Baum: Das sehe ich nicht so. Die Berichterstattung ist naturgemäß darauf angewiesen, Schlagzeilen zu schaffen. Aber der Grundtenor ist eigentlich nicht negativ. Die Journalistin, die die Geschichte zuerst auf dem deutschen Internistenkongress aufgegriffen hat, hat einen sehr objektiven Bericht geschrieben. Dass hinterher der eine oder andere über Hörensagen zu extremeren Interpretationen kommt, kann man nicht verhindern. Wie Manuel gesagt hat, die Öffentlichkeit muss letztlich auf der Basis von Evidenz und nicht von Vermutungen informiert werden, und Evidenz braucht eben Zeit.

Grez: Es ist auch so, dass wir innerhalb der wissenschaftlichen Gemeinschaft sehr viel Zuspruch bekommen haben, Anfragen, und Aufforderungen, weiter zu machen. Unser Protokoll wird von wissenschaftlicher Seite noch heute als großer Erfolg betrachtet.



Zu den Personen:

Christopher Baum, geboren 1962, ist Präsident der Deutschen Gesellschaft für Gentherapie und Professor für Stammzellbiologie an der Medizinischen Hochschule Hannover (MHH). Seit 2002 leitet Baum außerdem als Adjunct Associate Professor ein Forschungsteam am Cincinnati Childrens' Hospital in den USA. Sein wissenschaftliches Interesse gilt der Entwicklung sicherer und effizienter Verfahren in der Zell- und Gentherapie in der Hämatologie.

Dorothee Meike von Laer, geboren 1958, leitet seit 2000 die Abteilung für Angewandte Virologie und Gentherapie am Chemotherapeutischen Forschungsinstitut Georg-Speyer-Haus in Frankfurt am Main. Ihre Arbeitsgruppe hat ein therapeutisches Gen entwickelt, dass den Eintritt von HIV in Zielzellen hemmen kann. Seit Oktober 2005 koordiniert von Laer das BMBF-Verbundprojekt "Treat-ID" zur Gentherapie schwerer Immundefekte mit acht Verbundpartnern in Deutschland.
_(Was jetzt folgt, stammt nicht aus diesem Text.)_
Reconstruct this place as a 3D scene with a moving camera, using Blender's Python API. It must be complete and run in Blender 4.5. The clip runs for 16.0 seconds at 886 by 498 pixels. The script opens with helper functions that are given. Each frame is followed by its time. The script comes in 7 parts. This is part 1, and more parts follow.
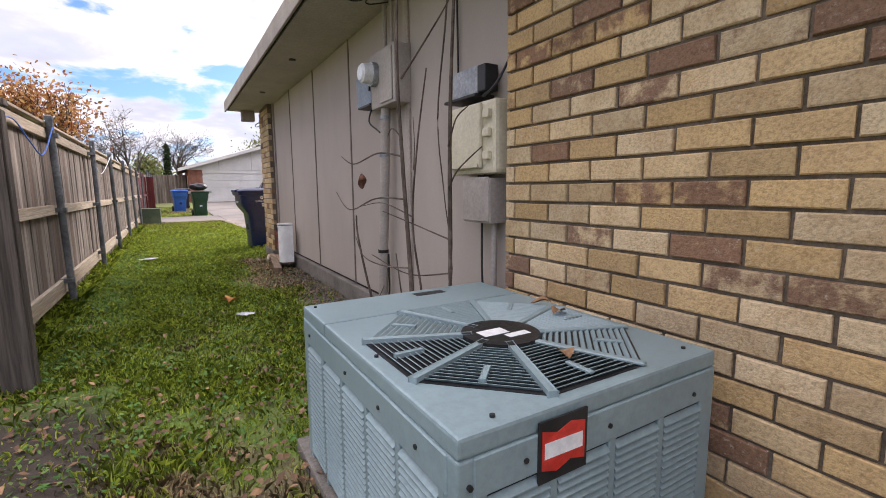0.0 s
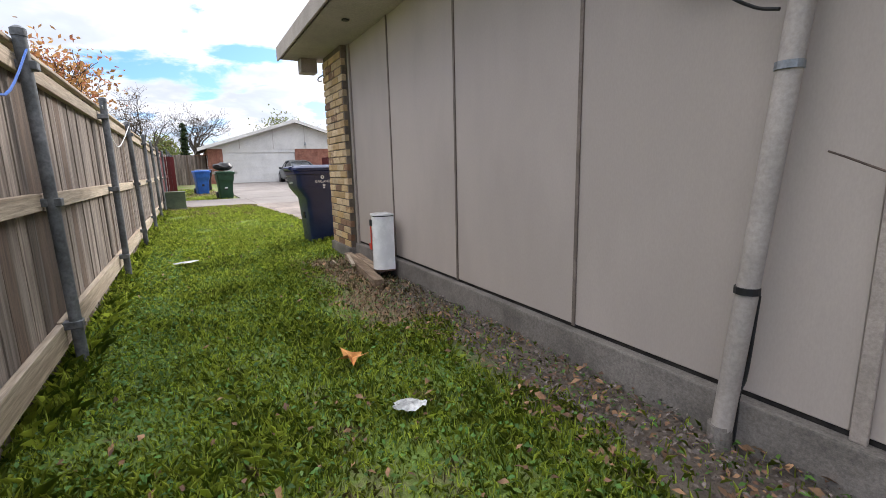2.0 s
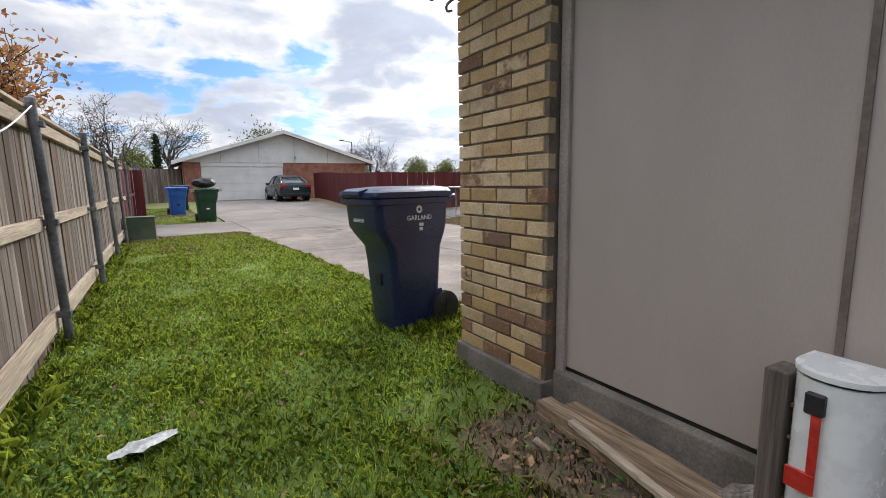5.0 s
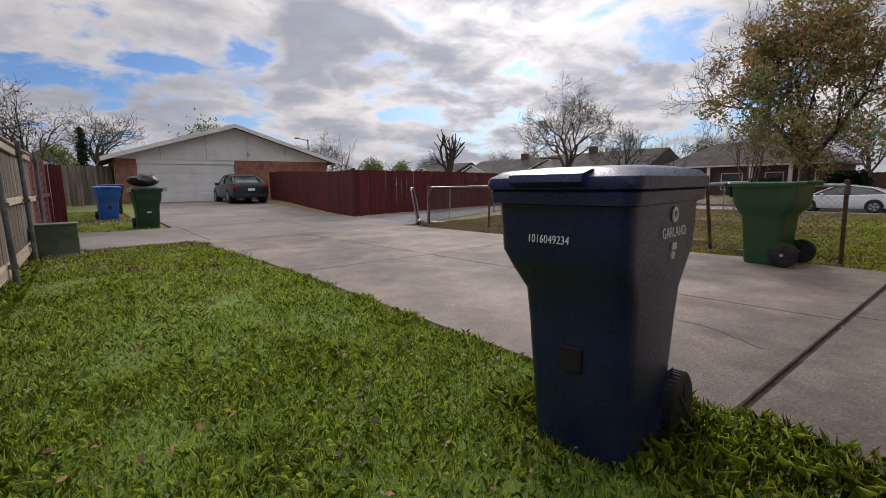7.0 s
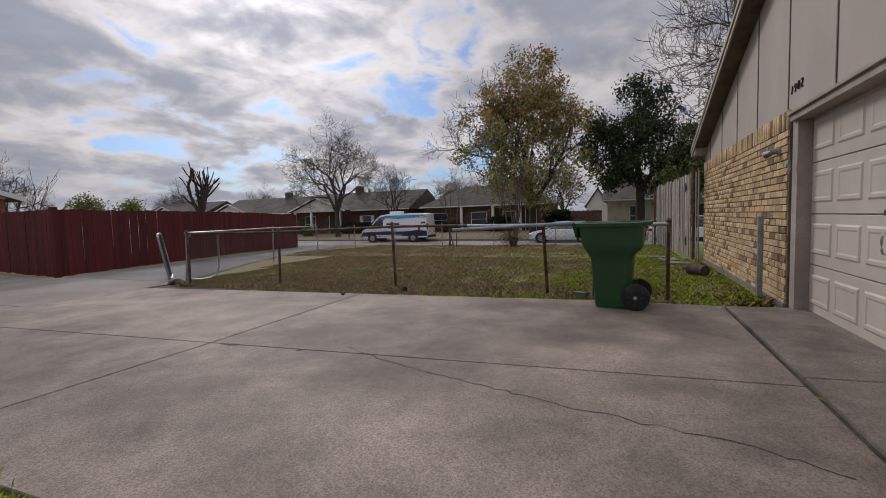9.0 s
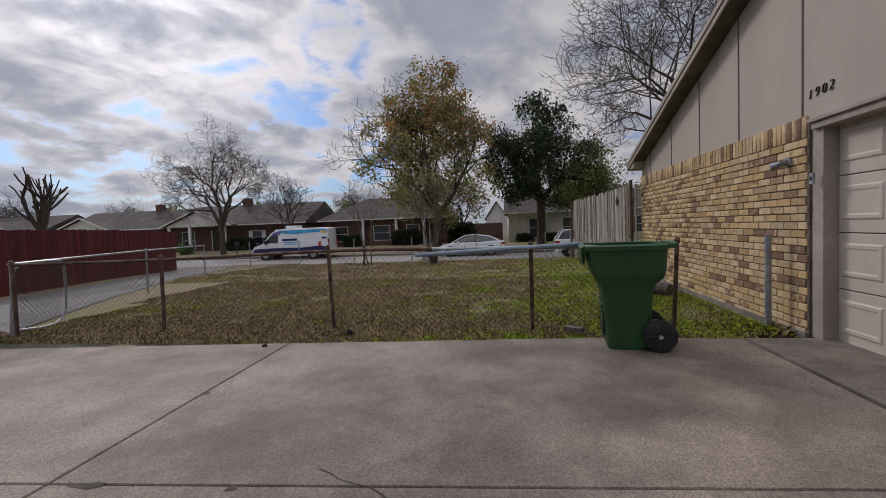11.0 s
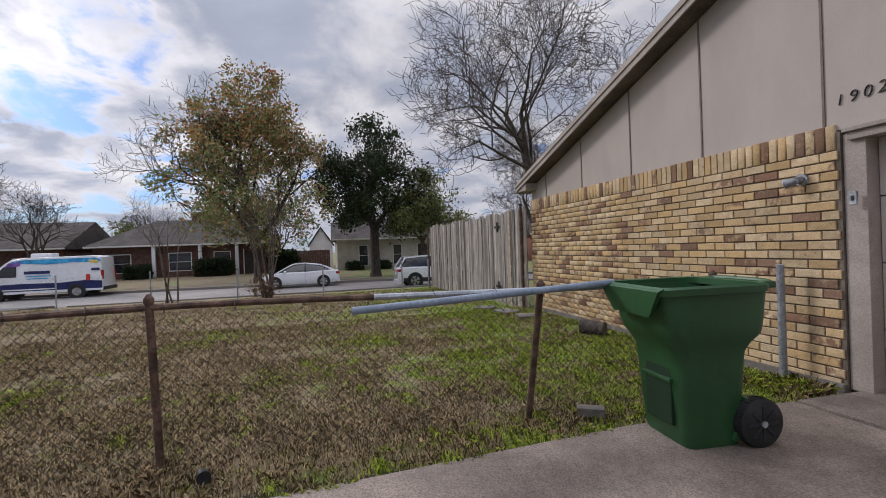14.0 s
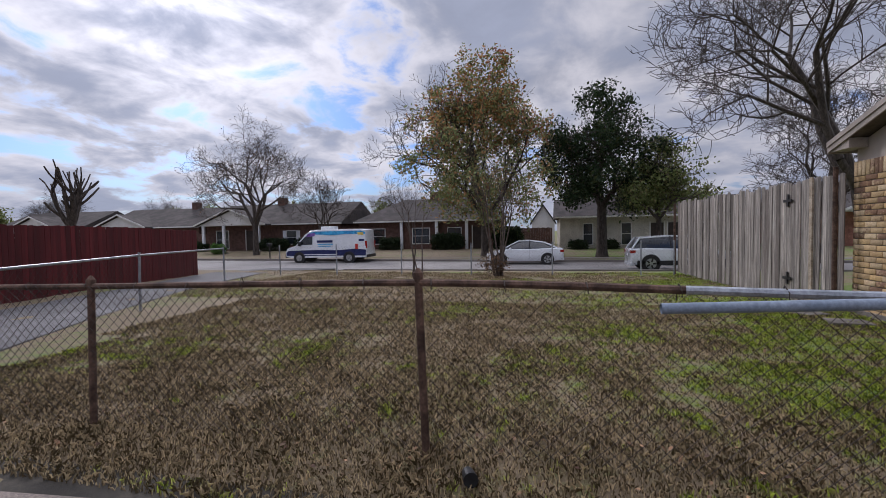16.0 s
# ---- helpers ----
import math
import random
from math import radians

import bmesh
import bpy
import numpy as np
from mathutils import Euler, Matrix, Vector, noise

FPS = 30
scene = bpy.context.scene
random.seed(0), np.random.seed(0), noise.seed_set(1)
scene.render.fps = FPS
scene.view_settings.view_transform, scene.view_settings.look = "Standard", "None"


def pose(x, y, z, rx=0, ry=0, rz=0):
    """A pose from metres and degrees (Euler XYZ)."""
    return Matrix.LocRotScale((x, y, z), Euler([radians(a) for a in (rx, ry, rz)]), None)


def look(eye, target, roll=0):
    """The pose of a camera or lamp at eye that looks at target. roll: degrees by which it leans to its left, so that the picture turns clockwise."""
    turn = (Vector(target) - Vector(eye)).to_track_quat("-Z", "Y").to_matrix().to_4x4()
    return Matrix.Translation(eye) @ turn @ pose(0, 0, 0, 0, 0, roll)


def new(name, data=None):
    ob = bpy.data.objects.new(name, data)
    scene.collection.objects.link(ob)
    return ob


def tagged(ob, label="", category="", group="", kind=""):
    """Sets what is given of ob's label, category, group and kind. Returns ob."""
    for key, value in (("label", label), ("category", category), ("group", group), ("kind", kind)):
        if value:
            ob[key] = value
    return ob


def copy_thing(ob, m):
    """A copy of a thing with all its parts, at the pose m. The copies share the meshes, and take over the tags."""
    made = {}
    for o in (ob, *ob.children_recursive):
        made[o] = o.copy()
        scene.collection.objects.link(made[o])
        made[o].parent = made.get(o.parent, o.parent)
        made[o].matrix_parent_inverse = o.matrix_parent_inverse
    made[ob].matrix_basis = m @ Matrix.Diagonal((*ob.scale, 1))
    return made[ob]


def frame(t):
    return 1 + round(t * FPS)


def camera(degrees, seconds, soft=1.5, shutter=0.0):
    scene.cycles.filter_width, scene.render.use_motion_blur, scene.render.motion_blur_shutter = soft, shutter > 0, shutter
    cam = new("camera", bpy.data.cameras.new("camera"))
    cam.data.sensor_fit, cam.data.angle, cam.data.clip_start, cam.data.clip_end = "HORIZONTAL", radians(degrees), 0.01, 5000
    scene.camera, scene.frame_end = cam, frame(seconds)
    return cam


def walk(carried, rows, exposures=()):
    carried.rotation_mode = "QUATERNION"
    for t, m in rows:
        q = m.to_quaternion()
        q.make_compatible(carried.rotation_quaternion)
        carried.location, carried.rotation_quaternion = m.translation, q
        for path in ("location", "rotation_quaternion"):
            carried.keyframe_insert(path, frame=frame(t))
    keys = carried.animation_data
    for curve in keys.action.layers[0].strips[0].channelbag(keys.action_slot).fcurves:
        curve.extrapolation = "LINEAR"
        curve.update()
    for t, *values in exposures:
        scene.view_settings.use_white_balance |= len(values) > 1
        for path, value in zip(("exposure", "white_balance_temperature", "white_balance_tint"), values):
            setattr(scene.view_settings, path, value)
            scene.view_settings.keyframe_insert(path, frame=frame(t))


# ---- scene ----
cam = camera(89.4, 16.0, soft=0.9)
PATH = [
    (0, (-1.474, -8.355, 1.097), (-0.454, -6.655, 0.831), -0.5),
    (0.5, (-1.689, -7.795, 1.067), (-0.83, -6.016, 0.756), -0.6),
    (1, (-1.726, -7.194, 1.031), (-0.838, -5.435, 0.689), -0.9),
    (1.5, (-1.766, -6.525, 1.053), (-0.823, -4.799, 0.69), -1.0),
    (2, (-1.743, -5.941, 1.067), (-0.783, -4.224, 0.706), -1.4),
    (2.5, (-1.764, -5.382, 1.12), (-0.807, -3.656, 0.796), -1.2),
    (3, (-1.737, -4.823, 1.129), (-0.802, -3.077, 0.848), -1.0),
    (3.5, (-1.735, -4.208, 1.141), (-0.796, -2.463, 0.87), -0.5),
    (4, (-1.751, -3.632, 1.137), (-0.796, -1.891, 0.898), 0.0),
    (4.5, (-1.761, -2.976, 1.141), (-0.752, -1.265, 0.905), 0.4),
    (4.7, (-1.708, -2.712, 1.169), (-0.691, -1.012, 0.895), -0.4),
    (7, (-1.676, -0.065, 1.083), (-0.451, 1.49, 0.796), -0.8),
    (7.5, (-1.517, 0.471, 1.1), (-0.218, 1.967, 0.83), -1.4),
    (8, (-1.333, 0.949, 1.15), (0.165, 2.257, 0.93), -1.1),
    (8.5, (-1.027, 1.34, 1.185), (0.669, 2.387, 1.015), -1.5),
    (9, (-0.706, 1.709, 1.152), (1.141, 2.463, 1.015), -1.6),
    (9.5, (-0.428, 2.029, 1.174), (1.503, 2.533, 1.041), -1.7),
    (9.7, (-0.295, 2.128, 1.195), (1.659, 2.535, 1.065), -1.9),
    (12, (1.09, 3.635, 1.299), (3.079, 3.835, 1.234), -2.5),
    (12.5, (1.522, 3.875, 1.318), (3.519, 3.775, 1.293), -1.9),
    (13, (1.928, 4.01, 1.376), (3.895, 3.649, 1.373), -1.6),
    (13.5, (2.304, 4.125, 1.371), (4.241, 3.627, 1.359), -1.7),
    (14, (2.671, 4.202, 1.342), (4.605, 3.693, 1.335), -2.1),
    (14.5, (2.96, 4.287, 1.348), (4.883, 3.737, 1.348), -2.5),
    (15, (3.242, 4.339, 1.358), (5.199, 3.929, 1.354), -2.6),
    (15.5, (3.408, 4.416, 1.358), (5.407, 4.4, 1.325), -2.1),
    (16, (3.333, 4.559, 1.329), (5.282, 4.998, 1.251), -1.0),
]
EXPOSURES = [(0, 0.95, 6500, 20), (0.5, 0.33, 6500, 18), (1.5, 0.85, 6400, 14), (2.5, 1.1, 6200, 12), (4.7, 0.66, 6200, 11), (6.9, -0.2, 6500, 15), (8.0, -0.3, 6450, 17),
             (9.5, -0.56, 6400, 16), (12.0, -0.47, 6200, 16), (13.0, -0.38, 6150, 15), (14.5, -0.03, 6050, 16), (15.2, -0.03, 6050, 16), (16.0, -0.34, 5850, 19)]
walk(cam, [(t, look(eye, target, roll)) for t, eye, target, roll in PATH], EXPOSURES)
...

Manuel Grez, Jahrgang 1948, leitet eine Arbeitsgruppe am Chemotherapeutischen Forschungsinstitut Georg-Speyer-Haus in Frankfurt. Seit etwa zehn Jahren arbeitet der gebürtige Chilene an einer Gentherapie der Septischen Granulomatose (CGD). Im April 2006 gelang seinem Team ein viel beachteter Durchbruch (Nat Med 2006 Apr; 12(4): 401).